In paradiso sarà sempre festa  perché ognuno avrà sempre l’opportunità di fare festa secondo le sue attitudini più feconde e produttive, i suoi gusti più elevati, le sue più sante e significative preferenze in un universo anch’esso ricreato e bellissimo in ogni suo angolo, in un universo senza confini inderogabilmente retto su assoluti e definitivi princípi di verità, di giustizia, di carità e amore fraterno, e stabilmente presidiato da legioni angeliche per nulla metaforiche, simboliche o genericamente spirituali, ma, come ci fa intendere Gesù nella pagina evangelica della sua cattura nell’Orto degli Ulivi, armate di tutto punto e ab aeterno  preparate a contrastare e a sbarrare il passo alle forze del male e del Maligno.

In questo inedito e spettacolare universo, Dio sarà continuamente lodato ed adorato in un “eterno riposo” che a lui ci accomunerà ma che non potrà mai annoiarci, perché non sarà fatto caricaturalmente di mera, statica e silenziosa contemplazione adorante della maestà divina bensí, come una volta ebbe a precisare la rivista dei Gesuiti “Civiltà Cattolica”, in quel “riposo” «non ci saranno le fatiche e gli affanni che caratterizzano la vita presente, ma ciò non significa affatto che la vita eterna sarà una vita di semplice far niente, di inattività.
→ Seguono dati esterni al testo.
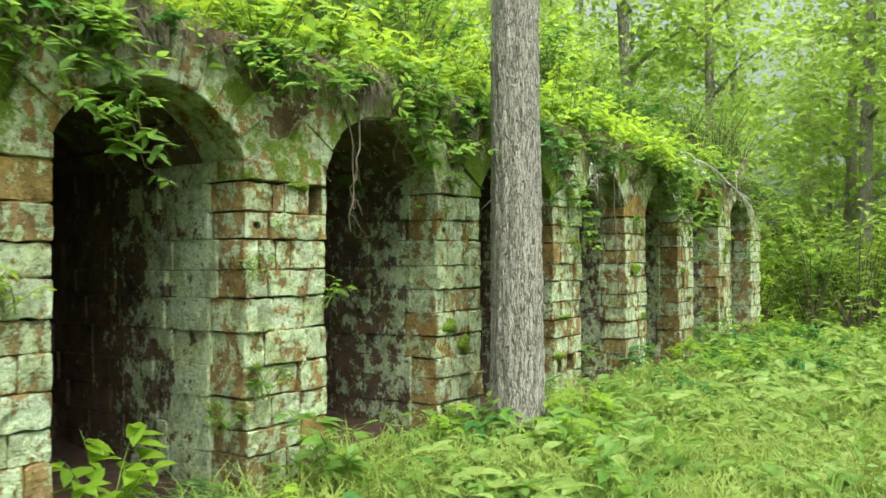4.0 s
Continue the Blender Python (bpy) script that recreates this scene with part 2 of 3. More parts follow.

Infatti, proprio perché vita, la vita eterna sarà attiva e dinamica» (La civiltà cattolica, Editoriale, La vita eterna. Il paradiso, p. 15, Quaderno 3403, 4 aprile 1992).

In modo forse più spregiudicato, ma ugualmente veritiero e ispirato, sant’Agostino, già molti secoli or sono, cosí scriveva del paradiso: «Ibi vacabimus et videbimus, videbimus et amabimus, amabimus et laudabimus. Ecce quod erit in fine sine fine» («Lì sarà sempre festa e vedremo, vedremo e ameremo, ameremo e loderemo. Ecco quel che si avrà senza fine alla fine», La città di Dio, XXII, 30, 5). Contempleremo vedendo, amando, lodando, ma, innanzitutto, dopo tante fatiche e sofferenze terrene, vacabimus, faremo festa per l’eternità.